Given N bits, how many integers can be represented in binary?

Question

Suppose you have 14 bits. How do you determine how many integers can be represented in binary from those 14 bits?

Is it simply just 2^n? So 2^14 = 16384?

Please

Answer 1

The answer depends on whether you need signed or unsigned integers.

If you need unsigned integers then using 2^n you can represent integers from 0 to 2^n exclusive. e.g. n=2; 2^2=4 you can represent the integers from 0 to 4 exclusive (0 to 3 inclusive). Therefore with n bits, you can represent a maximum unsigned integer value of 2^n - 1, but a total count of 2^n different integers including 0.

If you need signed integers, then half of the values are negative and half of the values are positive and 1 bit is used to indicate whether the integer is positive or negative. You then calculate using using 2^n/2. e.g. n=2; 2^2/2=2 you can represent the integers from -2 to 2 exclusive (-2 to +1 inclusive). 0 is considered postive, so you get 2 negative values (-2, -1) and 2 positive values (0 and +1).
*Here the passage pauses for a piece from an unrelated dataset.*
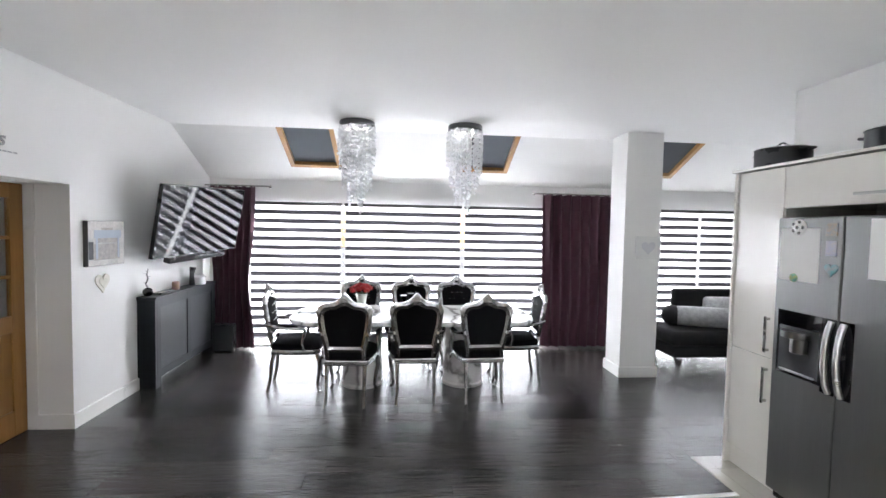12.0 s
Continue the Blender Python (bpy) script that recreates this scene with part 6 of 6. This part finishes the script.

Therefore with n bits, you can represent signed integers values between (-) 2^n/2 and (+) 2^n/n - 1, but you still have a total count of 2^n different integers as you did with the unsigned integers.

Answer 2

Yes, it's that easy as 2^n.

A bit can have 2 distinct values: 0 and 1.

If you have 2 bits, than you have 4 distinct values: 00, 01, 10, 11. The list goes on.

Combinatorics has the simple counting formula

N = n_1 ⋅ n_2 ⋅ ... ⋅ n_k

Since n_1 = n_2 = n_k = 2 you can reduce the formula to

N = 2 ^ k